- [DATA LINES]:
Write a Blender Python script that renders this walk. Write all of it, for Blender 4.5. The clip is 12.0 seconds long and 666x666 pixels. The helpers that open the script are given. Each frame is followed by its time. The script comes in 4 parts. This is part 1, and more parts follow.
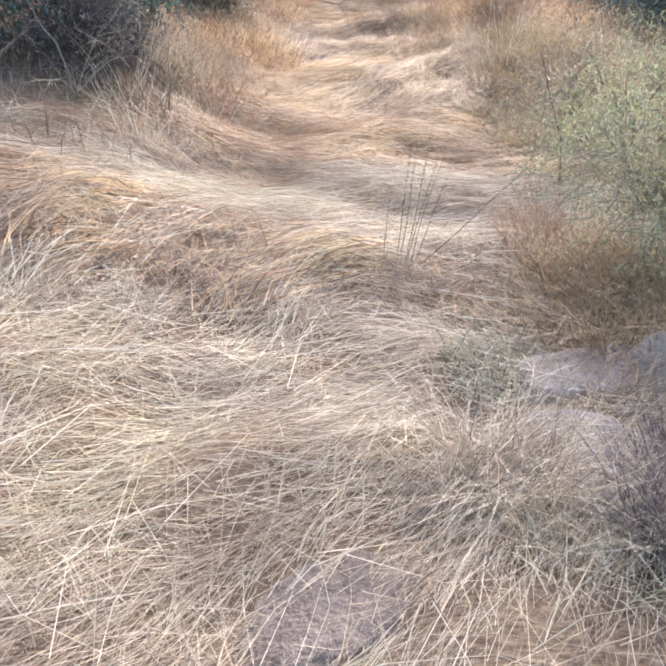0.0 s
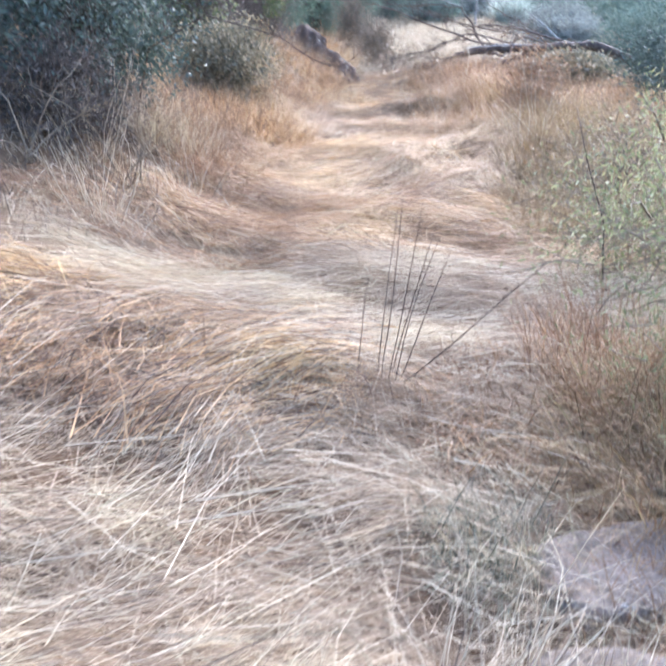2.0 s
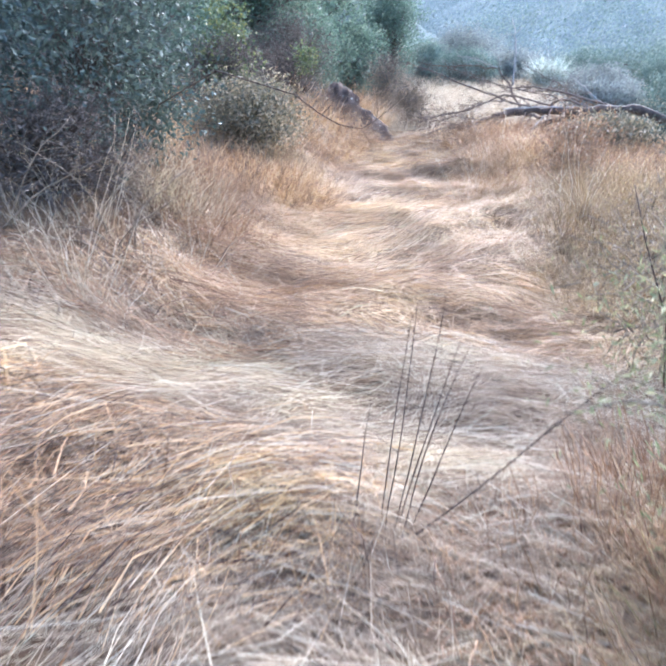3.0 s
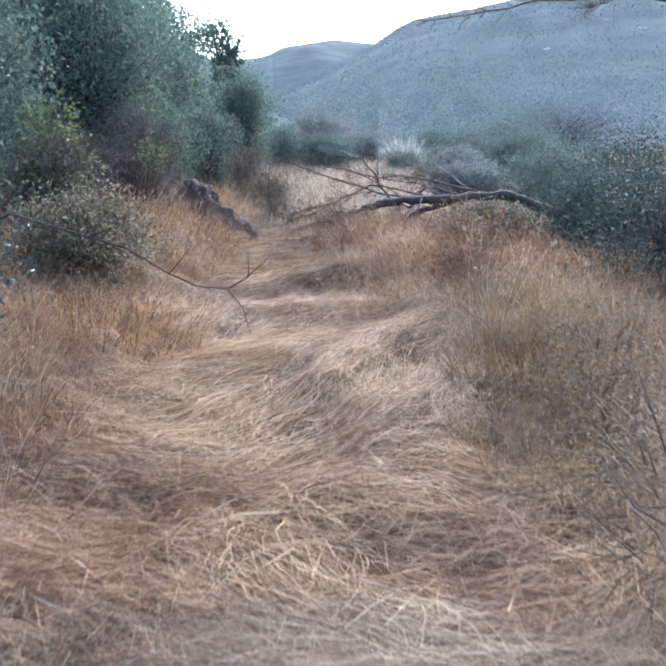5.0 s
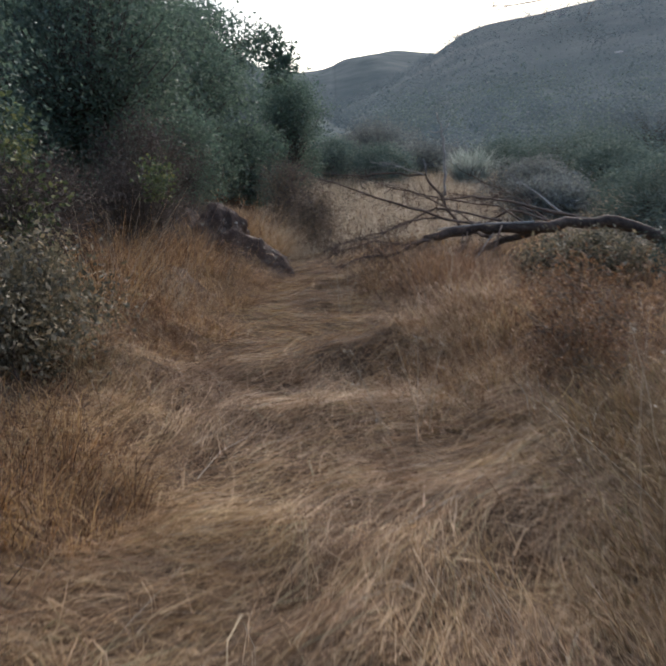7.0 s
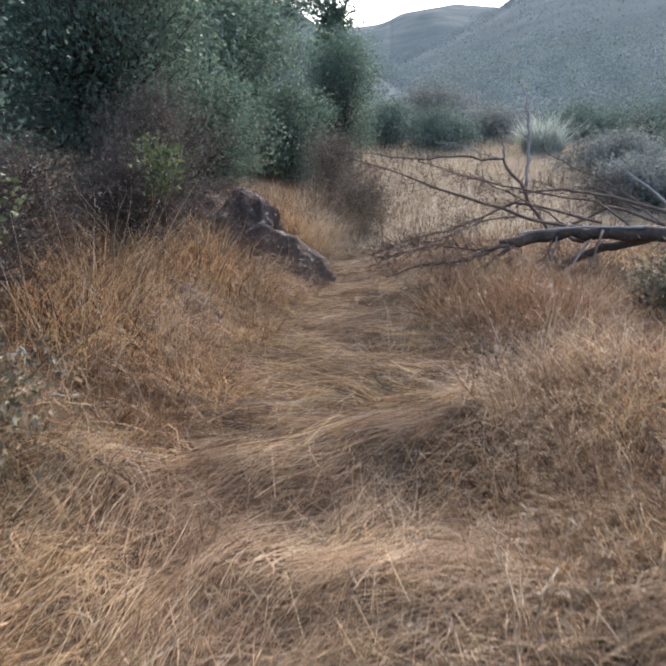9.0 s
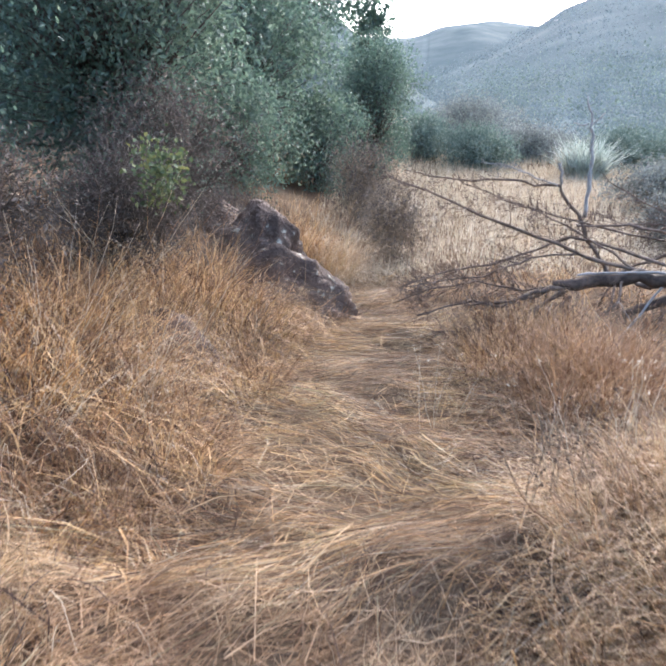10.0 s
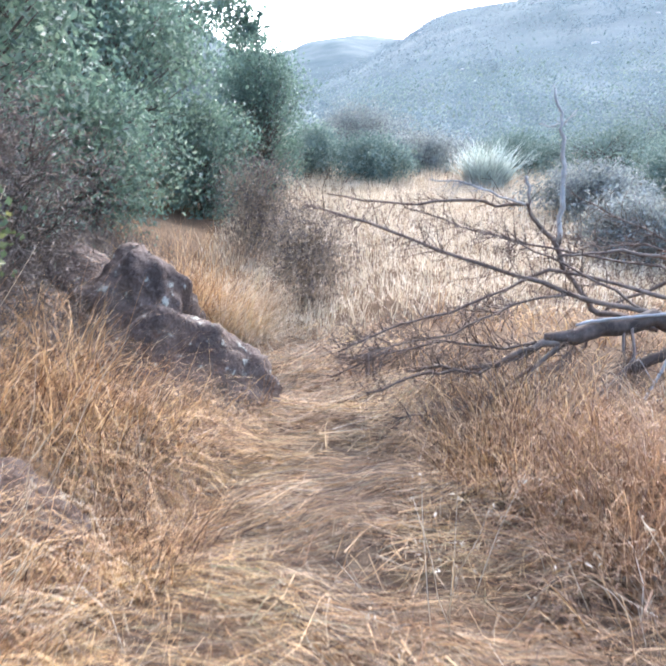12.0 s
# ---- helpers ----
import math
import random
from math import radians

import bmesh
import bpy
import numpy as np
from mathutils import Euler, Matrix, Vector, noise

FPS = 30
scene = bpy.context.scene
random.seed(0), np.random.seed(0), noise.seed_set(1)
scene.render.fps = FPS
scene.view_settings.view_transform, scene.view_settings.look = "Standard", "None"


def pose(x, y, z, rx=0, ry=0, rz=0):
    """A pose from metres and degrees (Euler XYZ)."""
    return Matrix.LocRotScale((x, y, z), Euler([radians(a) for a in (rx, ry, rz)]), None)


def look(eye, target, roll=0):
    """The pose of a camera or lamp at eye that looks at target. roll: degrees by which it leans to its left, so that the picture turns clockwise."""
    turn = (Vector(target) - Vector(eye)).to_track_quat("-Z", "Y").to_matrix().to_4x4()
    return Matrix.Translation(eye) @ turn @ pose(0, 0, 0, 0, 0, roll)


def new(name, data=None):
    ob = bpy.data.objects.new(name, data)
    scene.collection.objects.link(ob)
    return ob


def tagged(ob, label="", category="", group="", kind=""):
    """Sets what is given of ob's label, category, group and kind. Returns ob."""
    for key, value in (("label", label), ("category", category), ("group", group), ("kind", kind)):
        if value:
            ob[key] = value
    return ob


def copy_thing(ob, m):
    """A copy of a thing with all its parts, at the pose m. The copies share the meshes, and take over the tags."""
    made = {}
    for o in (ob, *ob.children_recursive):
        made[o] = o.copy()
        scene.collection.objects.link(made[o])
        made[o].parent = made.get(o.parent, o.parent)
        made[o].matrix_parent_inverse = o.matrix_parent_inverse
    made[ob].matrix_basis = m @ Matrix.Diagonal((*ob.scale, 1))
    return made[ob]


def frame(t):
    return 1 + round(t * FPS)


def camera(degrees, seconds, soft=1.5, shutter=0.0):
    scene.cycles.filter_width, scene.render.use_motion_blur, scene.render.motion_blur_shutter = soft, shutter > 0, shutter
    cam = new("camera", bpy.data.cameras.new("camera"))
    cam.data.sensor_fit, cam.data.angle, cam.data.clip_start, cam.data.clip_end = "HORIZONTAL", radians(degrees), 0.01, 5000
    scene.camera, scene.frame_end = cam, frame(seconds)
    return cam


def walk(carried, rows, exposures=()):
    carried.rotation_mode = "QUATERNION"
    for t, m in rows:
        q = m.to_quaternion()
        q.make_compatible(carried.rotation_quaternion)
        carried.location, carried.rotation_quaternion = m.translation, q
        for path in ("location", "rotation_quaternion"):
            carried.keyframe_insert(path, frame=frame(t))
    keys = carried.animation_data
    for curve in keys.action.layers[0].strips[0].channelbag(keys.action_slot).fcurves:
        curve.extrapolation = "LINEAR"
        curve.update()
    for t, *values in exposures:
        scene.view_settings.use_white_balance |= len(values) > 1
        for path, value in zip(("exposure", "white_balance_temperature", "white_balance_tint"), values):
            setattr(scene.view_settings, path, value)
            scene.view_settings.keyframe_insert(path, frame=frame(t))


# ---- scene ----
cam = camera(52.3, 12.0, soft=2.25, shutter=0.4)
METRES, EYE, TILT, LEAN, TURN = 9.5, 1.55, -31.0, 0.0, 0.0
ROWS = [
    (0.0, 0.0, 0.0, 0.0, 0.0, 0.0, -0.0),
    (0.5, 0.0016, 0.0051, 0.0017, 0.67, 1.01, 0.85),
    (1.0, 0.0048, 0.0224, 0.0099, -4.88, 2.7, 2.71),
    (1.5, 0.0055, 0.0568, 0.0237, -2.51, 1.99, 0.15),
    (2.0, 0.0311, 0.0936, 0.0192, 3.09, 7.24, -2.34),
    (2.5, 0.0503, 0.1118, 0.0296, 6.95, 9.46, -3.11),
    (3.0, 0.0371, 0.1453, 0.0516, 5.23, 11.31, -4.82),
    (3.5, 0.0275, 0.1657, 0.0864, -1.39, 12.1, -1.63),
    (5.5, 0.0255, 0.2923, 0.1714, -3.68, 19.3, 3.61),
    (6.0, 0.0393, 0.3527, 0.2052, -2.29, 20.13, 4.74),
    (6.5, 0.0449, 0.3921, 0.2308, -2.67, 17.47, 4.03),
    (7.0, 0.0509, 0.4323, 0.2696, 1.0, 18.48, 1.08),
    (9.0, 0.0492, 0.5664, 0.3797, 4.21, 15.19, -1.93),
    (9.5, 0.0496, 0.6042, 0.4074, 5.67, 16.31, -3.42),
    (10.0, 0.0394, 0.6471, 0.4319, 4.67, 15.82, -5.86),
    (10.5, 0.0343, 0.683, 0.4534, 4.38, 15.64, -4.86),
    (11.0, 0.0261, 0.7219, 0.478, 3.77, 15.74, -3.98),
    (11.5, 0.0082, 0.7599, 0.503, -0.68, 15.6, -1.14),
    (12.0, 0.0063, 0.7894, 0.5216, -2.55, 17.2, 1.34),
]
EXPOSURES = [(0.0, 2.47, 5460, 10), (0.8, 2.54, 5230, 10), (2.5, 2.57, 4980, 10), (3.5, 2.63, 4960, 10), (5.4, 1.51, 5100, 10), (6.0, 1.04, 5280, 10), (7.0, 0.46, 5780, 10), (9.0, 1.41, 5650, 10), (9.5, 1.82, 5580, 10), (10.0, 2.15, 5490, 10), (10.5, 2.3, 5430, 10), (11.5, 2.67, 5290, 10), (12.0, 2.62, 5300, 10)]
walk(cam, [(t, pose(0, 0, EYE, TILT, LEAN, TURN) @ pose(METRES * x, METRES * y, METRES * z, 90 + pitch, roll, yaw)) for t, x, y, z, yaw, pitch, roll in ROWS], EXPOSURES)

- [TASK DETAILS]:
Word for word, quote the lines above. Omit the pictures.

- [ANSWER FOR THIS EXERCISE]:
Write a Blender Python script that renders this walk. Write all of it, for Blender 4.5. The clip is 12.0 seconds long and 666x666 pixels. The helpers that open the script are given. Each frame is followed by its time. The script comes in 4 parts. This is part 1, and more parts follow.
0.0 s
2.0 s
3.0 s
5.0 s
7.0 s
9.0 s
10.0 s
12.0 s
# ---- helpers ----
import math
import random
from math import radians

import bmesh
import bpy
import numpy as np
from mathutils import Euler, Matrix, Vector, noise

FPS = 30
scene = bpy.context.scene
random.seed(0), np.random.seed(0), noise.seed_set(1)
scene.render.fps = FPS
scene.view_settings.view_transform, scene.view_settings.look = "Standard", "None"


def pose(x, y, z, rx=0, ry=0, rz=0):
    """A pose from metres and degrees (Euler XYZ)."""
    return Matrix.LocRotScale((x, y, z), Euler([radians(a) for a in (rx, ry, rz)]), None)


def look(eye, target, roll=0):
    """The pose of a camera or lamp at eye that looks at target. roll: degrees by which it leans to its left, so that the picture turns clockwise."""
    turn = (Vector(target) - Vector(eye)).to_track_quat("-Z", "Y").to_matrix().to_4x4()
    return Matrix.Translation(eye) @ turn @ pose(0, 0, 0, 0, 0, roll)


def new(name, data=None):
    ob = bpy.data.objects.new(name, data)
    scene.collection.objects.link(ob)
    return ob


def tagged(ob, label="", category="", group="", kind=""):
    """Sets what is given of ob's label, category, group and kind. Returns ob."""
    for key, value in (("label", label), ("category", category), ("group", group), ("kind", kind)):
        if value:
            ob[key] = value
    return ob


def copy_thing(ob, m):
    """A copy of a thing with all its parts, at the pose m. The copies share the meshes, and take over the tags."""
    made = {}
    for o in (ob, *ob.children_recursive):
        made[o] = o.copy()
        scene.collection.objects.link(made[o])
        made[o].parent = made.get(o.parent, o.parent)
        made[o].matrix_parent_inverse = o.matrix_parent_inverse
    made[ob].matrix_basis = m @ Matrix.Diagonal((*ob.scale, 1))
    return made[ob]


def frame(t):
    return 1 + round(t * FPS)


def camera(degrees, seconds, soft=1.5, shutter=0.0):
    scene.cycles.filter_width, scene.render.use_motion_blur, scene.render.motion_blur_shutter = soft, shutter > 0, shutter
    cam = new("camera", bpy.data.cameras.new("camera"))
    cam.data.sensor_fit, cam.data.angle, cam.data.clip_start, cam.data.clip_end = "HORIZONTAL", radians(degrees), 0.01, 5000
    scene.camera, scene.frame_end = cam, frame(seconds)
    return cam


def walk(carried, rows, exposures=()):
    carried.rotation_mode = "QUATERNION"
    for t, m in rows:
        q = m.to_quaternion()
        q.make_compatible(carried.rotation_quaternion)
        carried.location, carried.rotation_quaternion = m.translation, q
        for path in ("location", "rotation_quaternion"):
            carried.keyframe_insert(path, frame=frame(t))
    keys = carried.animation_data
    for curve in keys.action.layers[0].strips[0].channelbag(keys.action_slot).fcurves:
        curve.extrapolation = "LINEAR"
        curve.update()
    for t, *values in exposures:
        scene.view_settings.use_white_balance |= len(values) > 1
        for path, value in zip(("exposure", "white_balance_temperature", "white_balance_tint"), values):
            setattr(scene.view_settings, path, value)
            scene.view_settings.keyframe_insert(path, frame=frame(t))


# ---- scene ----
cam = camera(52.3, 12.0, soft=2.25, shutter=0.4)
METRES, EYE, TILT, LEAN, TURN = 9.5, 1.55, -31.0, 0.0, 0.0
ROWS = [
    (0.0, 0.0, 0.0, 0.0, 0.0, 0.0, -0.0),
    (0.5, 0.0016, 0.0051, 0.0017, 0.67, 1.01, 0.85),
    (1.0, 0.0048, 0.0224, 0.0099, -4.88, 2.7, 2.71),
    (1.5, 0.0055, 0.0568, 0.0237, -2.51, 1.99, 0.15),
    (2.0, 0.0311, 0.0936, 0.0192, 3.09, 7.24, -2.34),
    (2.5, 0.0503, 0.1118, 0.0296, 6.95, 9.46, -3.11),
    (3.0, 0.0371, 0.1453, 0.0516, 5.23, 11.31, -4.82),
    (3.5, 0.0275, 0.1657, 0.0864, -1.39, 12.1, -1.63),
    (5.5, 0.0255, 0.2923, 0.1714, -3.68, 19.3, 3.61),
    (6.0, 0.0393, 0.3527, 0.2052, -2.29, 20.13, 4.74),
    (6.5, 0.0449, 0.3921, 0.2308, -2.67, 17.47, 4.03),
    (7.0, 0.0509, 0.4323, 0.2696, 1.0, 18.48, 1.08),
    (9.0, 0.0492, 0.5664, 0.3797, 4.21, 15.19, -1.93),
    (9.5, 0.0496, 0.6042, 0.4074, 5.67, 16.31, -3.42),
    (10.0, 0.0394, 0.6471, 0.4319, 4.67, 15.82, -5.86),
    (10.5, 0.0343, 0.683, 0.4534, 4.38, 15.64, -4.86),
    (11.0, 0.0261, 0.7219, 0.478, 3.77, 15.74, -3.98),
    (11.5, 0.0082, 0.7599, 0.503, -0.68, 15.6, -1.14),
    (12.0, 0.0063, 0.7894, 0.5216, -2.55, 17.2, 1.34),
]
EXPOSURES = [(0.0, 2.47, 5460, 10), (0.8, 2.54, 5230, 10), (2.5, 2.57, 4980, 10), (3.5, 2.63, 4960, 10), (5.4, 1.51, 5100, 10), (6.0, 1.04, 5280, 10), (7.0, 0.46, 5780, 10), (9.0, 1.41, 5650, 10), (9.5, 1.82, 5580, 10), (10.0, 2.15, 5490, 10), (10.5, 2.3, 5430, 10), (11.5, 2.67, 5290, 10), (12.0, 2.62, 5300, 10)]
walk(cam, [(t, pose(0, 0, EYE, TILT, LEAN, TURN) @ pose(METRES * x, METRES * y, METRES * z, 90 + pitch, roll, yaw)) for t, x, y, z, yaw, pitch, roll in ROWS], EXPOSURES)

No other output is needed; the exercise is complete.